* Begin Dataset content *

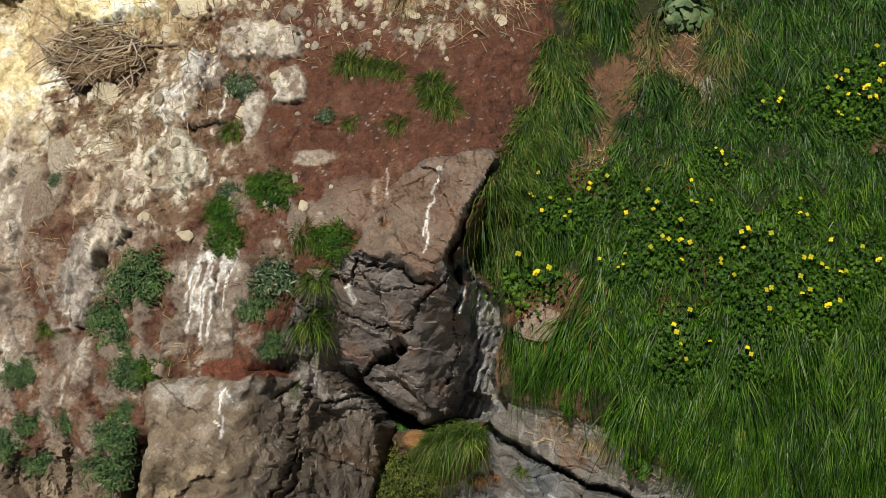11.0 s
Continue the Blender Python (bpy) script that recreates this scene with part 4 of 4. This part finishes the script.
lm, lnt, lb = material("nest_lining", 0.95, 0.1)
ln = noise_node(lnt, 40, 6, 0.7)
lnt.links.new(ramp(lnt, ln.outputs[0], [(0.3, (0.10, 0.062, 0.032)), (0.55, (0.22, 0.15, 0.085)), (0.75, (0.42, 0.36, 0.28))]).outputs[0], lb.inputs["Base Color"])
bump(lnt, lb, [(ln.outputs[0], 1.0, 0.03)])
LINING = lm
nest(-0.63, 6.27, 0.31, 430, 11, "large bleached stick nest on the guano ledge beside the buttress", False, 0.13)
nest(0.66, 6.13, 0.31, 430, 12, "wide pale stick nest with a matted hollow on the ledge", False, 0.15)
nest(-2.60, 9.60, 0.33, 230, 13, "grey twig nest on a rock step", True, 0.12)
nest(-2.50, 10.36, 0.27, 150, 14, "brown-grey twig nest under the overhanging rock", True, 0.09)
nest(-3.42, 10.24, 0.24, 130, 15, "grey twig nest on the guano step", True, 0.10)
nest(-3.90, 10.14, 0.20, 90, 16, "small grey twig nest beside the dark recess", True, 0.13)
nest(-1.30, 10.74, 0.22, 110, 17, "brown twig nest in the rock's shade", True, 0.08, -0.02)
nest(-0.72, 10.62, 0.20, 90, 18, "low dark twig nest on red earth", True, 0.07, -0.02)


# ---- loose stones ----
def stone_material(name, colour, light, dark):
    m, nt, b = material(name, 0.88, 0.25)
    n1, n2 = noise_node(nt, 12, 7, 0.65), noise_node(nt, 60, 5, 0.6)
    r = ramp(nt, n1.outputs[0], [(0.3, dark), (0.48, colour), (0.68, light)])
    g = ramp(nt, n2.outputs[0], [(0.3, (0.7, 0.7, 0.7)), (0.7, (1.2, 1.2, 1.2))])
    nt.links.new(mix(nt, "MULTIPLY", 0.8, r.outputs[0], g.outputs[0]), b.inputs["Base Color"])
    bump(nt, b, [(n1.outputs[0], 0.6, 0.03), (n2.outputs[0], 0.8, 0.01)])
    return m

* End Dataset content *

> [Instructions for the task]:
Transcribe the whole listing, character for character, but not its images.

> [Output of the exercise]:
11.0 s
Continue the Blender Python (bpy) script that recreates this scene with part 4 of 4. This part finishes the script.
lm, lnt, lb = material("nest_lining", 0.95, 0.1)
ln = noise_node(lnt, 40, 6, 0.7)
lnt.links.new(ramp(lnt, ln.outputs[0], [(0.3, (0.10, 0.062, 0.032)), (0.55, (0.22, 0.15, 0.085)), (0.75, (0.42, 0.36, 0.28))]).outputs[0], lb.inputs["Base Color"])
bump(lnt, lb, [(ln.outputs[0], 1.0, 0.03)])
LINING = lm
nest(-0.63, 6.27, 0.31, 430, 11, "large bleached stick nest on the guano ledge beside the buttress", False, 0.13)
nest(0.66, 6.13, 0.31, 430, 12, "wide pale stick nest with a matted hollow on the ledge", False, 0.15)
nest(-2.60, 9.60, 0.33, 230, 13, "grey twig nest on a rock step", True, 0.12)
nest(-2.50, 10.36, 0.27, 150, 14, "brown-grey twig nest under the overhanging rock", True, 0.09)
nest(-3.42, 10.24, 0.24, 130, 15, "grey twig nest on the guano step", True, 0.10)
nest(-3.90, 10.14, 0.20, 90, 16, "small grey twig nest beside the dark recess", True, 0.13)
nest(-1.30, 10.74, 0.22, 110, 17, "brown twig nest in the rock's shade", True, 0.08, -0.02)
nest(-0.72, 10.62, 0.20, 90, 18, "low dark twig nest on red earth", True, 0.07, -0.02)


# ---- loose stones ----
def stone_material(name, colour, light, dark):
    m, nt, b = material(name, 0.88, 0.25)
    n1, n2 = noise_node(nt, 12, 7, 0.65), noise_node(nt, 60, 5, 0.6)
    r = ramp(nt, n1.outputs[0], [(0.3, dark), (0.48, colour), (0.68, light)])
    g = ramp(nt, n2.outputs[0], [(0.3, (0.7, 0.7, 0.7)), (0.7, (1.2, 1.2, 1.2))])
    nt.links.new(mix(nt, "MULTIPLY", 0.8, r.outputs[0], g.outputs[0]), b.inputs["Base Color"])
    bump(nt, b, [(n1.outputs[0], 0.6, 0.03), (n2.outputs[0], 0.8, 0.01)])
    return m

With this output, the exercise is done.